Address: 3540 Thomasville Rd, Tallahassee, FL 32309
Tip: Garden admission fee is May-Dec FREE / Jan-April adds $6/person, $3 child 2-12 (peak bloom season). Park itself is $6/vehicle year-round. Open 8 am – sundown daily.
🌐 Official Website
Edward Ball Wakulla Springs State Park
$6 per vehicle (2-8 people) / $4 single / $8 adult river boat tour add-on
State Parks & Family
One of the world's largest and deepest freshwater springs — pumping 200 million gallons of crystal-clear 70°F water a day — surrounded by 6,000 acres of Florida forest 14 miles south of Tallahassee. The 1937 Wakulla Springs Lodge sits beside the spring run; the half-hour wildlife river boat tour glides past manatees, alligators, and 200+ bird species.
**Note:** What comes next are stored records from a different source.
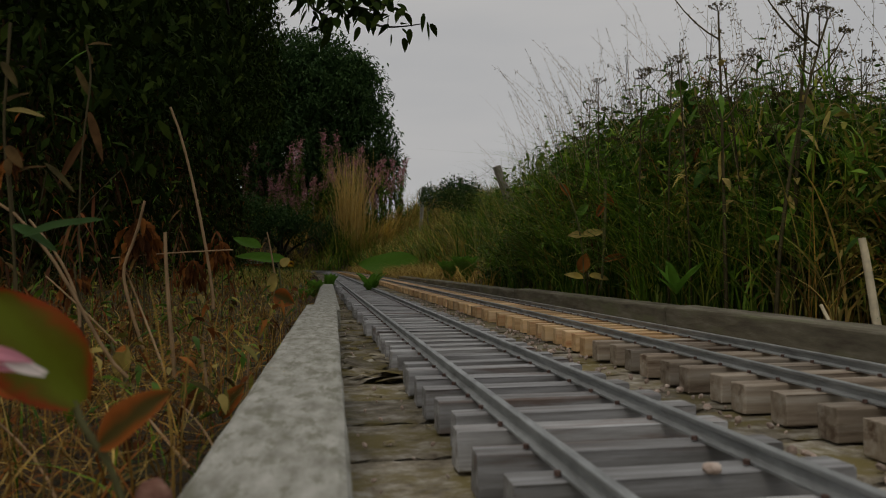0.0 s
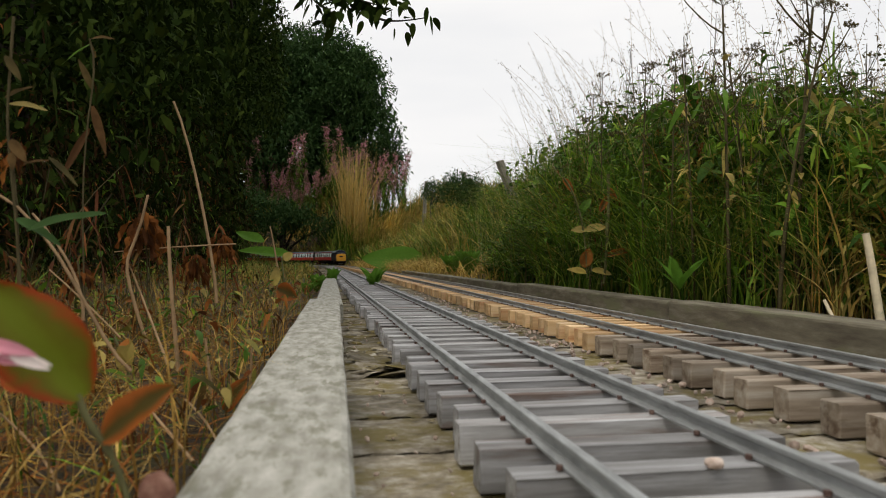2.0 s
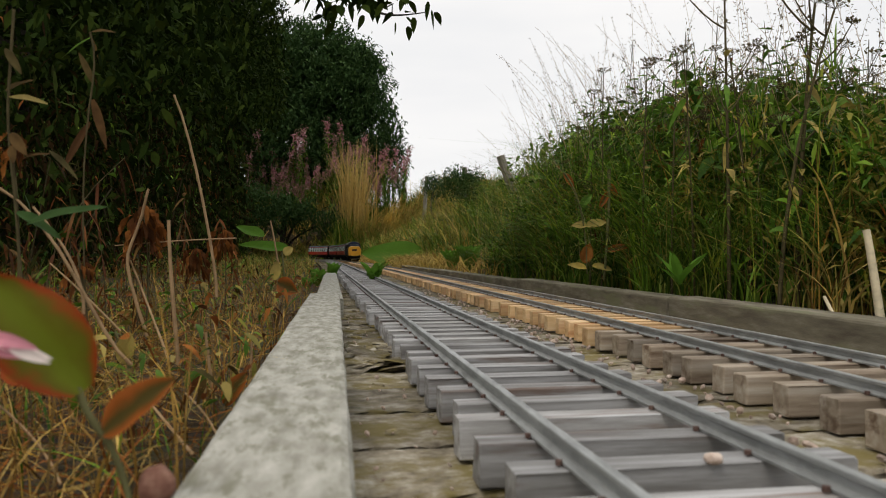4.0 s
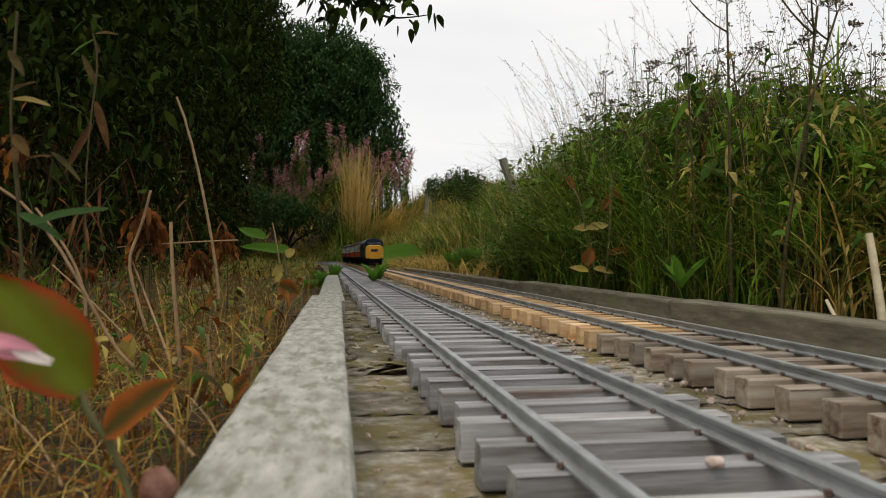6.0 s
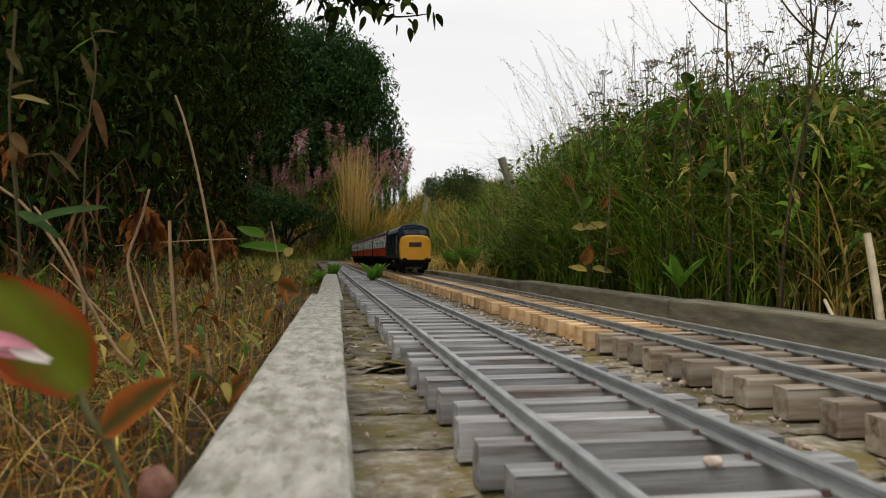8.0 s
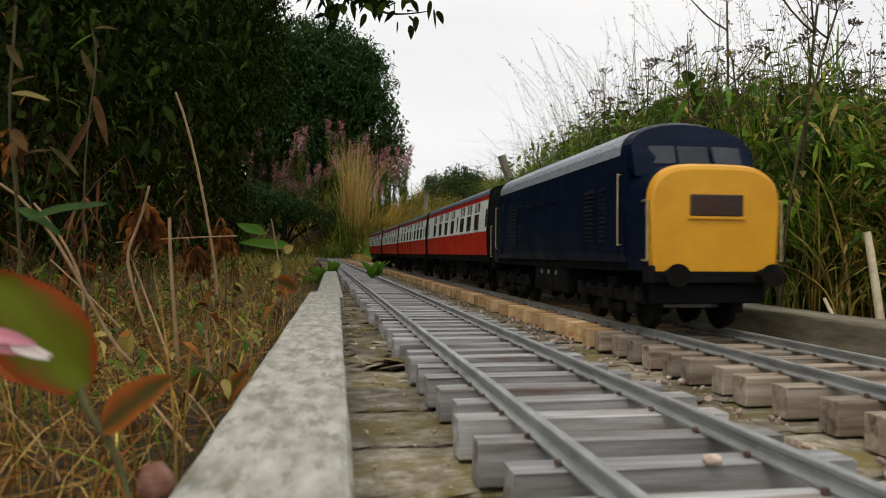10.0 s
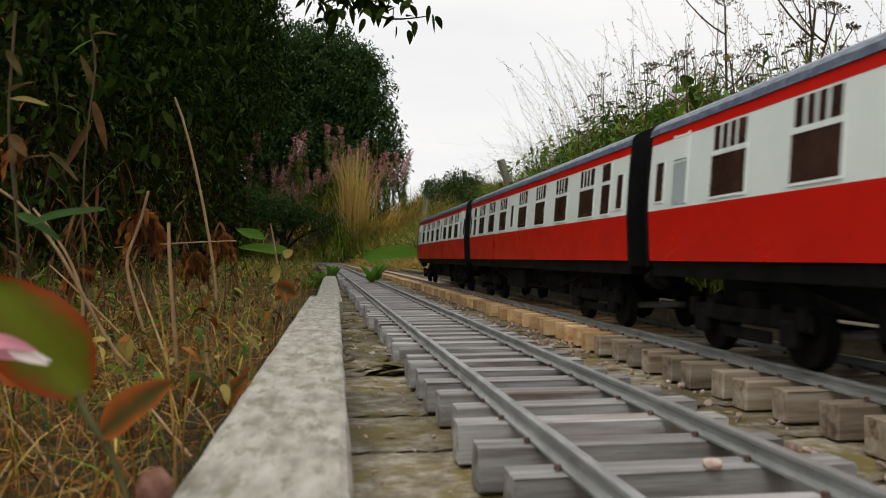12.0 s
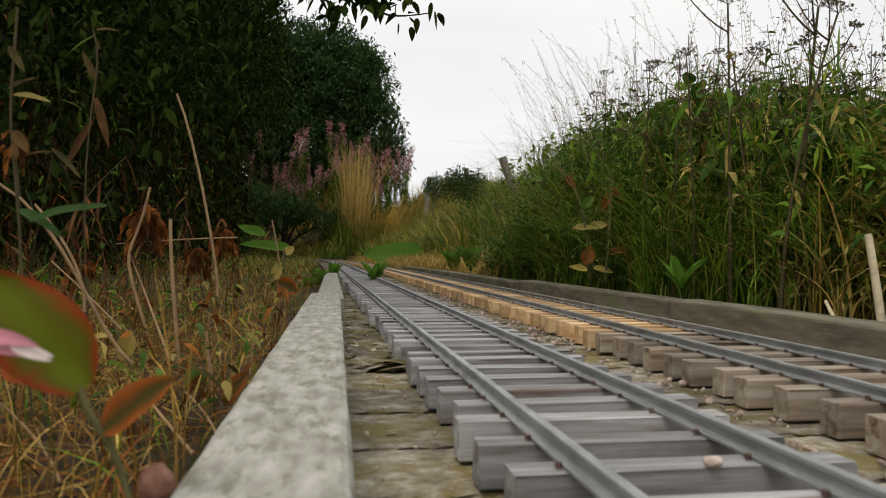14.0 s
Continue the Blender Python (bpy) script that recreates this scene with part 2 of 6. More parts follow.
G_DARKSTEM = foliage("dark_stems", [(0.05, 0.045, 0.022), (0.09, 0.075, 0.035), (0.07, 0.05, 0.03)], 0.8, 0.05, 0.25, 0.1)
G_DOCK = foliage("broad_green_leaves", [(0.09, 0.23, 0.02), (0.12, 0.27, 0.03), (0.15, 0.29, 0.04)], 0.45, 0.4, 0.15)
G_PETAL = foliage("pink_petals", [(0.62, 0.22, 0.30), (0.68, 0.30, 0.36), (0.55, 0.16, 0.24)], 0.6, 0.3, 0.25)
G_WHITE = foliage("white_petals", [(0.78, 0.66, 0.62), (0.8, 0.72, 0.68)], 0.6, 0.3, 0.2)
G_WITHER = foliage("hanging_dead_leaves", [(0.05, 0.026, 0.013), (0.12, 0.045, 0.02), (0.24, 0.085, 0.028), (0.075, 0.055, 0.022), (0.16, 0.06, 0.02)], 0.8, 0.2, 0.3, 0.08, True)


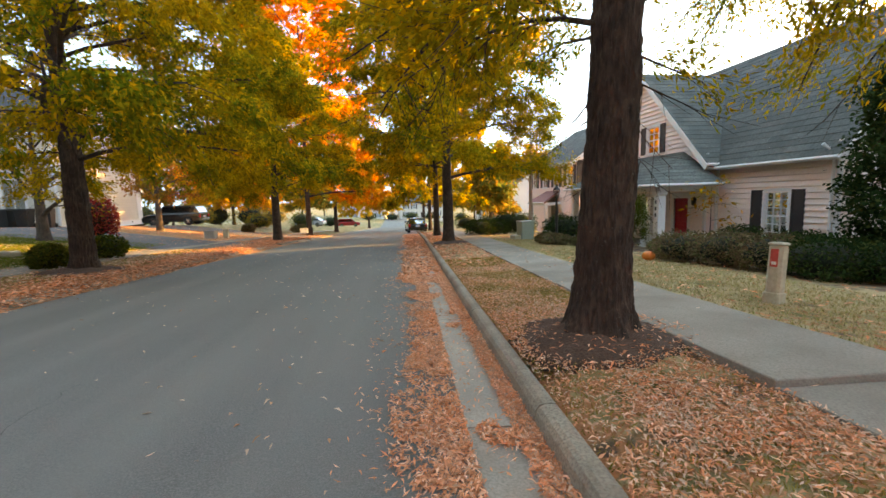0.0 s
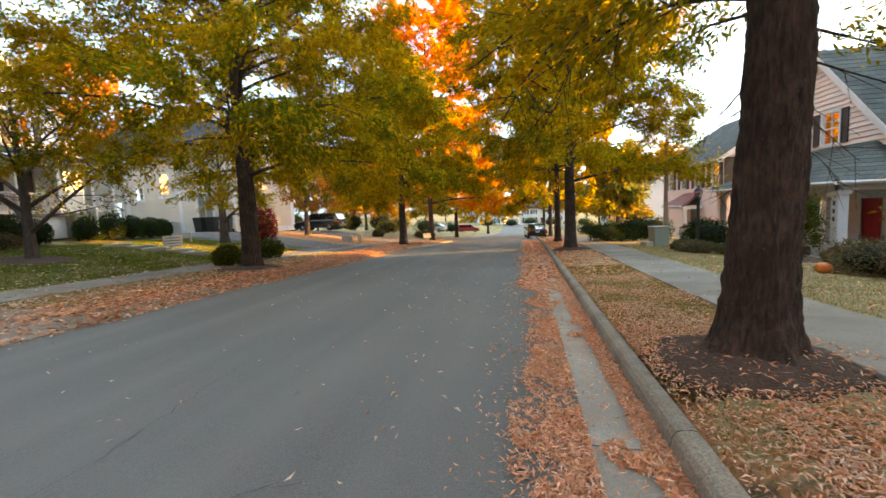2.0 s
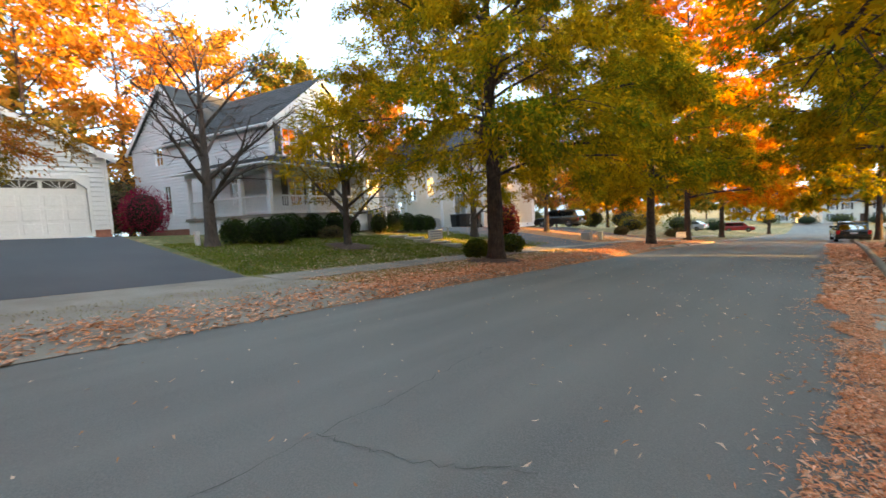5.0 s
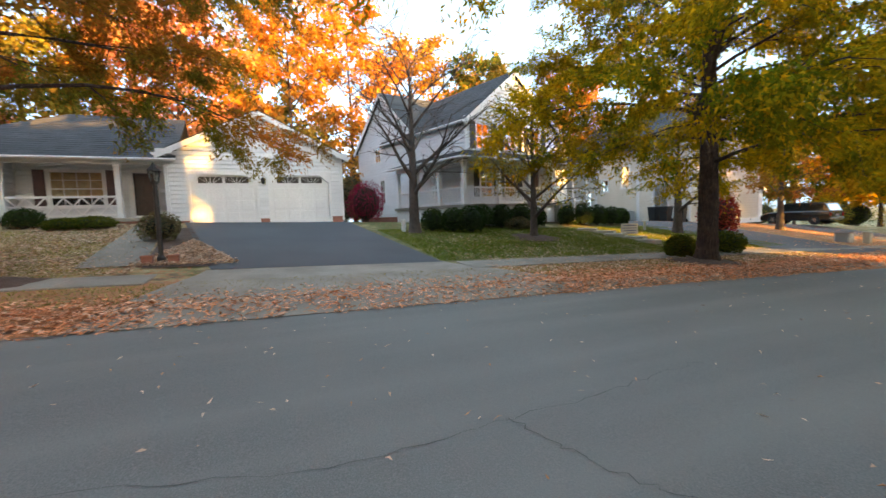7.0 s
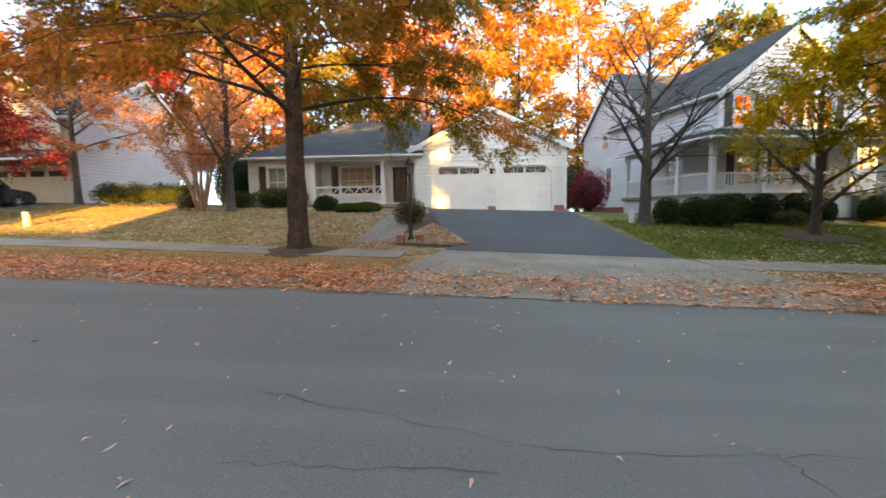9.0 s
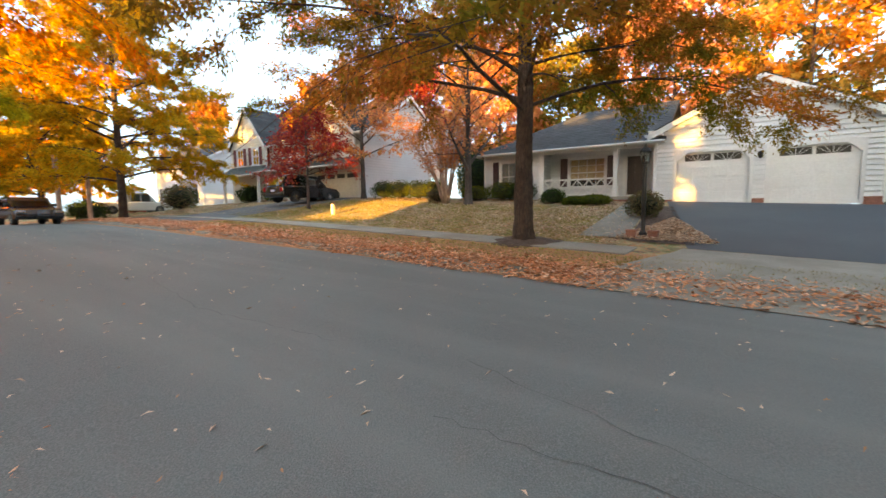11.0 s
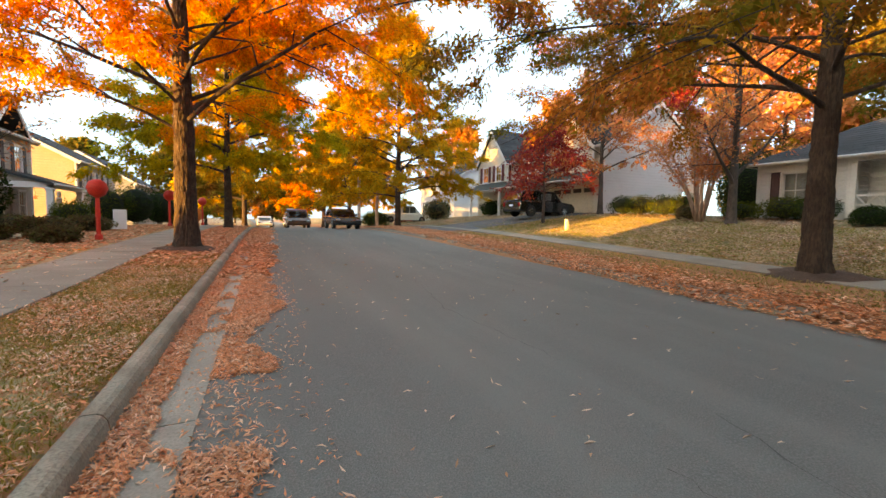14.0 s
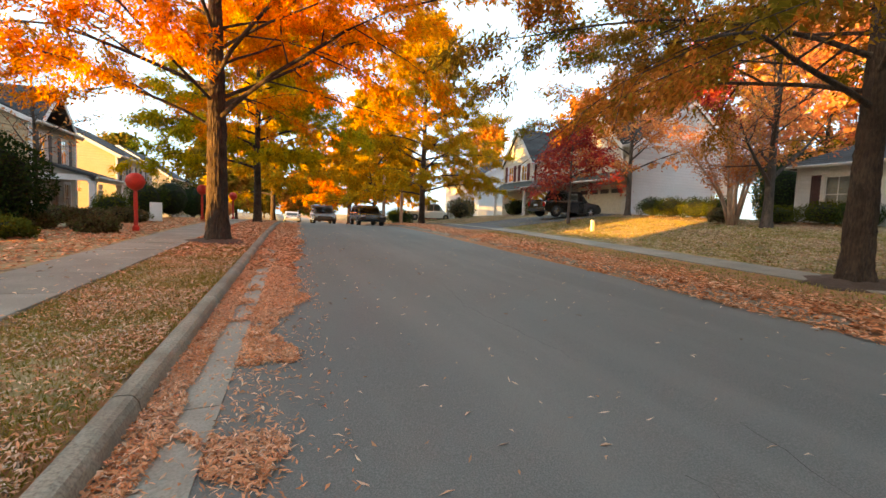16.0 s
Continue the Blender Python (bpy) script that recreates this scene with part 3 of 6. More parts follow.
L_DARK = leaf_mat("clipped_evergreen", (0.02, 0.04, 0.014), (0.035, 0.06, 0.02), (0.06, 0.08, 0.025), through_part=0.15)
L_BOX = leaf_mat("boxwood", (0.05, 0.075, 0.012), (0.09, 0.11, 0.02), (0.14, 0.13, 0.02), through_part=0.25)
L_BROWN = leaf_mat("bronze_shrub", (0.12, 0.095, 0.05), (0.18, 0.13, 0.075), (0.12, 0.14, 0.05), through_part=0.2)
L_FUCHSIA = leaf_mat("burning_bush", (0.3, 0.02, 0.06), (0.36, 0.03, 0.08), (0.2, 0.015, 0.04), through_part=0.4)
L_WOOD = leaf_mat("far_wood_orange", (0.52, 0.17, 0.025), (0.5, 0.27, 0.04), (0.35, 0.22, 0.04), scale=0.12)
L_WOODG = leaf_mat("far_wood_green", (0.1, 0.13, 0.025), (0.26, 0.19, 0.03), (0.34, 0.2, 0.03), scale=0.12)

# ---- ground, road, kerbs, walks ----
def breaks(spans):
    out = []
    for a, b, s in spans:
        n = max(1, int(round((b - a) / s)))
        out += [a + (b - a) * i / n for i in range(n)]
    return out + [spans[-1][1]]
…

Address: 550 Wakulla Park Dr, Wakulla Springs, FL 32327
Tip: About 14 miles south of Tallahassee. Open 8 am – sundown daily. Boat tours run multiple times daily — first-come; arrive early on weekends. Swimming in the springs is free with park admission.
🌐 Official Website
Tallahassee Museum
$17.50 adults / $16.50 senior+student / $12.50 children 4-15 / Free under 4
Family & Wildlife
A 52-acre living museum on the shore of Lake Bradford with native Florida wildlife (red wolves, Florida panthers, black bears, river otters, alligators, white-tailed deer) viewable along a 1.25-mile boardwalk, plus an 1880s historic farm, a one-room schoolhouse, a 19th-century church, and the Phipps Manor House. Tree-to-Tree zip-line course on site (separate ticket).
Address: 3945 Museum Dr, Tallahassee, FL 32310
Tip: Open daily 9 am–5 pm. Allow 2-3 hours for the wildlife boardwalk and historic buildings. Monthly K-5 Home School Program first Thursday — see homeschool page. Tree-to-Tree ziplines start at $26 separate.